■ TO DO
Look through the lines below and extract any with the word "collection".

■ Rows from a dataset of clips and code
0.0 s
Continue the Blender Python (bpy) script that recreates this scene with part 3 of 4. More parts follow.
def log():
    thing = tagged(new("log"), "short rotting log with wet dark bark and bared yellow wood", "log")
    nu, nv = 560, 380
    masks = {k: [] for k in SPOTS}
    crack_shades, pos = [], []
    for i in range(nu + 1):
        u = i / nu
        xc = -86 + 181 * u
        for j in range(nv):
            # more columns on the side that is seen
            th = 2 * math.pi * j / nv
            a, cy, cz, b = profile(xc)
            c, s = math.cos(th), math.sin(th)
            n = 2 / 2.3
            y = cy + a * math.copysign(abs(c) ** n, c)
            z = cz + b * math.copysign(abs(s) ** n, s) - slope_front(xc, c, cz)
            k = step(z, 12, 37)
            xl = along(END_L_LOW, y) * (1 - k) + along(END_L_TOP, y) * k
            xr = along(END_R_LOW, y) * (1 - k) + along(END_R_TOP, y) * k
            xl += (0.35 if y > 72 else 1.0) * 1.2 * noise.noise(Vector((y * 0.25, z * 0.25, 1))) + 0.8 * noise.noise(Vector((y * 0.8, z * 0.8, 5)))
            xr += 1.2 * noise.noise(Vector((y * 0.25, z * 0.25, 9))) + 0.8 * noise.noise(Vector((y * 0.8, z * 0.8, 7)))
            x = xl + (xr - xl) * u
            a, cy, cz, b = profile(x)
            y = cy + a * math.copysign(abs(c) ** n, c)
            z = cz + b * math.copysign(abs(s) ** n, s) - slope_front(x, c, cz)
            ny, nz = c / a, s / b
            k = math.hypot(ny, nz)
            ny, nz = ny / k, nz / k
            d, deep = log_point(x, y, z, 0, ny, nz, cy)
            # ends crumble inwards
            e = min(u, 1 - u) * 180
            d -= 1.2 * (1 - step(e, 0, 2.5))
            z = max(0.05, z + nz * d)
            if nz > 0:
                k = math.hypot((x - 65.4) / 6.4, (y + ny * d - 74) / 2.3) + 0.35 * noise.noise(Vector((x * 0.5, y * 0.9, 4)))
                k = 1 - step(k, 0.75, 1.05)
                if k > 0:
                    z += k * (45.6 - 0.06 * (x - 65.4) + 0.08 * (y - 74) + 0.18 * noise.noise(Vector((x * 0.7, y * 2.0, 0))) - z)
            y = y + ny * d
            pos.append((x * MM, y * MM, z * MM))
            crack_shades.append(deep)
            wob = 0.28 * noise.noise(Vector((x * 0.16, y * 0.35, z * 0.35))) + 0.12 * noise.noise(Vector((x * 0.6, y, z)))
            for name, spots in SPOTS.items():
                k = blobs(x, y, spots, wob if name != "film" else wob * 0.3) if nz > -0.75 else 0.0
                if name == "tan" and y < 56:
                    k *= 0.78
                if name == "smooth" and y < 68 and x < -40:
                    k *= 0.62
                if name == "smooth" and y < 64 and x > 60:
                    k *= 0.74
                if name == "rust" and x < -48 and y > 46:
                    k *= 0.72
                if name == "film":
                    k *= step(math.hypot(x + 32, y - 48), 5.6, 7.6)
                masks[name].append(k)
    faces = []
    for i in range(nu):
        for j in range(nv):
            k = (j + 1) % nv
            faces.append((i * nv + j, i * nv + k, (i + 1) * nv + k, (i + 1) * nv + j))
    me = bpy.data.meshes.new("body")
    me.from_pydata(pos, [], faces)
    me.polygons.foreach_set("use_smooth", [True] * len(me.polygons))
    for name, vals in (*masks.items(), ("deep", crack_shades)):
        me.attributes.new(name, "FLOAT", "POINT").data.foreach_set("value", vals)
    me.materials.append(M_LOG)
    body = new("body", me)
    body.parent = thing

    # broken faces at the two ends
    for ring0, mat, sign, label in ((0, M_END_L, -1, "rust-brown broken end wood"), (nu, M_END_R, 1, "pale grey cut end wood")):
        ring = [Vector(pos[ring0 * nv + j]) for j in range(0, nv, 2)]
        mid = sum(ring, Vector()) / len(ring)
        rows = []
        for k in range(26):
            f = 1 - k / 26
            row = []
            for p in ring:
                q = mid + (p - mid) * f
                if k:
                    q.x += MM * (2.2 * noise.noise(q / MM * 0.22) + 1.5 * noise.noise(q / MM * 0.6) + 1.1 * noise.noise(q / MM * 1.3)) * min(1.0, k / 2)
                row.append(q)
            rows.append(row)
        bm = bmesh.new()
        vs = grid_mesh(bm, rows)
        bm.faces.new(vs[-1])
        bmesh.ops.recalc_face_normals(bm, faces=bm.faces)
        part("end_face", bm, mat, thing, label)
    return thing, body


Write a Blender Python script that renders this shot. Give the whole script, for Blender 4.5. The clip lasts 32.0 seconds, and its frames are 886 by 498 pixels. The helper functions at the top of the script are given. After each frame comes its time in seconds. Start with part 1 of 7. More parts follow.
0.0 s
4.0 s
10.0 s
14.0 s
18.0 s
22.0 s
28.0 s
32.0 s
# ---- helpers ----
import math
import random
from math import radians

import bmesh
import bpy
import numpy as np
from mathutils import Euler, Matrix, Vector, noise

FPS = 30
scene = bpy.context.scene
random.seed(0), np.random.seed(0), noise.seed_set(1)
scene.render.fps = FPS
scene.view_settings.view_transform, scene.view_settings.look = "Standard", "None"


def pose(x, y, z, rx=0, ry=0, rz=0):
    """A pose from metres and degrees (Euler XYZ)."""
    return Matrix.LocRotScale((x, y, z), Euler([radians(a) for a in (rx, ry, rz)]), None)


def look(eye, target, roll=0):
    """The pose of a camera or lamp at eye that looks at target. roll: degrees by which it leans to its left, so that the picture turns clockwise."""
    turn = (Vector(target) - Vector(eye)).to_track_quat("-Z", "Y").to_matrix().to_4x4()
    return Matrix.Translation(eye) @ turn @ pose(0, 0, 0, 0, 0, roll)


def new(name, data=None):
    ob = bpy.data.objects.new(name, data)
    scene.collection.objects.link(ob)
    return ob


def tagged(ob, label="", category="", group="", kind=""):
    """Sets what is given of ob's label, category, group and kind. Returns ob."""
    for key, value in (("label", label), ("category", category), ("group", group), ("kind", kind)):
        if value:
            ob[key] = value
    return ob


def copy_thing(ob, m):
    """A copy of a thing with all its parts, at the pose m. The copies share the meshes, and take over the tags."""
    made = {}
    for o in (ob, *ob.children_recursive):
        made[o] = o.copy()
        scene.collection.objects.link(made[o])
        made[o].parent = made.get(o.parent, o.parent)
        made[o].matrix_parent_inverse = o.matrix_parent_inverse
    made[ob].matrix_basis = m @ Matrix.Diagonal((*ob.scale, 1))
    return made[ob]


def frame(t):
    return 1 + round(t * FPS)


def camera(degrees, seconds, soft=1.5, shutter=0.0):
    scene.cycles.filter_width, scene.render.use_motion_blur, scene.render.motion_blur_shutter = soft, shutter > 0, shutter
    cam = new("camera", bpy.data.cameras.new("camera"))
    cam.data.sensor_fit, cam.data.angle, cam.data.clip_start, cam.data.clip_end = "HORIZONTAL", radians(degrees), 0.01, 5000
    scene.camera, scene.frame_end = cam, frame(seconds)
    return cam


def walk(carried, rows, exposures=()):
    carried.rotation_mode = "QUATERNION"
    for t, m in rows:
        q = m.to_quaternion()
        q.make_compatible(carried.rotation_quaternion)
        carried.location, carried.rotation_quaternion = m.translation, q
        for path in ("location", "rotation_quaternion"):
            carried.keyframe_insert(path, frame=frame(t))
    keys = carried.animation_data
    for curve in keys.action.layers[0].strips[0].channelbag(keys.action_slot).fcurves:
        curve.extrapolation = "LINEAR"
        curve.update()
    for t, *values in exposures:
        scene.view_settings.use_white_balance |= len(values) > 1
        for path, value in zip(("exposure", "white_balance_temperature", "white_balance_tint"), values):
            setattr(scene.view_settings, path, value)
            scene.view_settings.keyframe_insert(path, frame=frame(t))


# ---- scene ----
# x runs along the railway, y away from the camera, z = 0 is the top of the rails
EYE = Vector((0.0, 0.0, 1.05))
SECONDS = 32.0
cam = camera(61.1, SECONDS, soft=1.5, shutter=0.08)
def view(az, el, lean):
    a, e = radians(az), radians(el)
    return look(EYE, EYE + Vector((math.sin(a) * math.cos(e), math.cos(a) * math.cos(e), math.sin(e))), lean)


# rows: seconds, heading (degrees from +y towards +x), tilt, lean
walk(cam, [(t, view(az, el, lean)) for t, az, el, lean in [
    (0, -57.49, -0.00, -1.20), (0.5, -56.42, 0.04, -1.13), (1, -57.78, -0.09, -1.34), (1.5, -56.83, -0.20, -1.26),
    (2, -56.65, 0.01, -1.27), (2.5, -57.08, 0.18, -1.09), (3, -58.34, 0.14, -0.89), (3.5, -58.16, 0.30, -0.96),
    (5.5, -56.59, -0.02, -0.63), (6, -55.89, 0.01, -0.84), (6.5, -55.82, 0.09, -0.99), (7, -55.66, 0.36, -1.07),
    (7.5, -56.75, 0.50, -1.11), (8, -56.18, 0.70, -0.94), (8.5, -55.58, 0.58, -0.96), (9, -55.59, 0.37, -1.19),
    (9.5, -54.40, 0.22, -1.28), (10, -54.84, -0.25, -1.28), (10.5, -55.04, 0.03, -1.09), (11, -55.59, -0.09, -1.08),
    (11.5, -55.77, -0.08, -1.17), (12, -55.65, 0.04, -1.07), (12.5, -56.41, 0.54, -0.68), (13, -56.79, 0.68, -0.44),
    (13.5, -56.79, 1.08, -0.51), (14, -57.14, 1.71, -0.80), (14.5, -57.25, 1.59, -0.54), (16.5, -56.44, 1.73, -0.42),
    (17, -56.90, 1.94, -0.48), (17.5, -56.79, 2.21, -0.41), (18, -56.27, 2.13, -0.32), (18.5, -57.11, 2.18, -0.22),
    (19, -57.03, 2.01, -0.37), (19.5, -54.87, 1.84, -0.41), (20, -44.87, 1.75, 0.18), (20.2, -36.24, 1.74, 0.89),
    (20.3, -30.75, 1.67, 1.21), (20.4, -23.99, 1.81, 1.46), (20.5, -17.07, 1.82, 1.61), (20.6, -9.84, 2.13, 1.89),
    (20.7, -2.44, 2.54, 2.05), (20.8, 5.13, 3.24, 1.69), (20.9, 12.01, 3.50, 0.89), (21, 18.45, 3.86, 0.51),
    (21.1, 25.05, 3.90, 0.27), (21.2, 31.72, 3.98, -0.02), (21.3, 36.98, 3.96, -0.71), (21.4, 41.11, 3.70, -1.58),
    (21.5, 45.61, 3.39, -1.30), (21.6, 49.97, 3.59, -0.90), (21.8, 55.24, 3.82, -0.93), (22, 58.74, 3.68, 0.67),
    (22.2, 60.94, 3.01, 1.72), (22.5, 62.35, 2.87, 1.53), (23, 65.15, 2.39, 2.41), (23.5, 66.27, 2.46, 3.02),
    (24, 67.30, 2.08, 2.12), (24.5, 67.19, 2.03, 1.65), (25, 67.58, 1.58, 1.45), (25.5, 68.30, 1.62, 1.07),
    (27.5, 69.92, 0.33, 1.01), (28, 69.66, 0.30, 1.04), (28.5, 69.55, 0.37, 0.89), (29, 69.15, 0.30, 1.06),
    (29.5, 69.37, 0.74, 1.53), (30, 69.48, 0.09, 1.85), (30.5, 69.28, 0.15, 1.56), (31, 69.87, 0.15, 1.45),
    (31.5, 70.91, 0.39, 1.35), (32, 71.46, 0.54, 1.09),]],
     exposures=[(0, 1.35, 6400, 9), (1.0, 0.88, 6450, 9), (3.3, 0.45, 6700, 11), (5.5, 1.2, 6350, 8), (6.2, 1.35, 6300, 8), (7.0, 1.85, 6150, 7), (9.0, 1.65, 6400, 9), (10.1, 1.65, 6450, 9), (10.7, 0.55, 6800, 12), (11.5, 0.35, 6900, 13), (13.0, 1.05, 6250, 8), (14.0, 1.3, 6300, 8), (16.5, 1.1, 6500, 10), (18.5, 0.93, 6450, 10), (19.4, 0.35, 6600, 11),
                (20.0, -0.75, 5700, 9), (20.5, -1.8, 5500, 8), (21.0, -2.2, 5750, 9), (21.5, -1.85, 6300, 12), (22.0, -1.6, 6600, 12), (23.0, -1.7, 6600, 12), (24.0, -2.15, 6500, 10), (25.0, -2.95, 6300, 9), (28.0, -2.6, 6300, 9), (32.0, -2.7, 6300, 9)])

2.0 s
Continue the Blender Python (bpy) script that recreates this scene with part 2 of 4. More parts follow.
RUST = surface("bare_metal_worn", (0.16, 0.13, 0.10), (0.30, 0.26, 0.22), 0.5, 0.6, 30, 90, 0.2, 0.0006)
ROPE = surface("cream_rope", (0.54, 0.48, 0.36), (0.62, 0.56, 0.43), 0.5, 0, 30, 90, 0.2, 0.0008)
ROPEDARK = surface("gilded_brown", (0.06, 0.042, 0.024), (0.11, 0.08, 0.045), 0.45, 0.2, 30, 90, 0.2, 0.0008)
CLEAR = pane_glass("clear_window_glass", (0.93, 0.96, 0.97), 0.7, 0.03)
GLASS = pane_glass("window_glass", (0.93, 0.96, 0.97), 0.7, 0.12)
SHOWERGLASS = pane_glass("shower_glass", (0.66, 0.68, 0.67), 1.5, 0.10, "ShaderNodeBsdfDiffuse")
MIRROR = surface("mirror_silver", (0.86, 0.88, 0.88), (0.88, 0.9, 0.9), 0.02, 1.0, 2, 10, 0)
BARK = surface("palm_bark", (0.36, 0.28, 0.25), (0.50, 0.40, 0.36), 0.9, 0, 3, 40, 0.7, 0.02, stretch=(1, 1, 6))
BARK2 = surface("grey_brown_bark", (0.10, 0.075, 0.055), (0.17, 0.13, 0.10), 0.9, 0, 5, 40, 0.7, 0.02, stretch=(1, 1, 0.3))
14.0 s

■ EXERCISE RESULT
    scene.collection.objects.link(ob)
        scene.collection.objects.link(made[o])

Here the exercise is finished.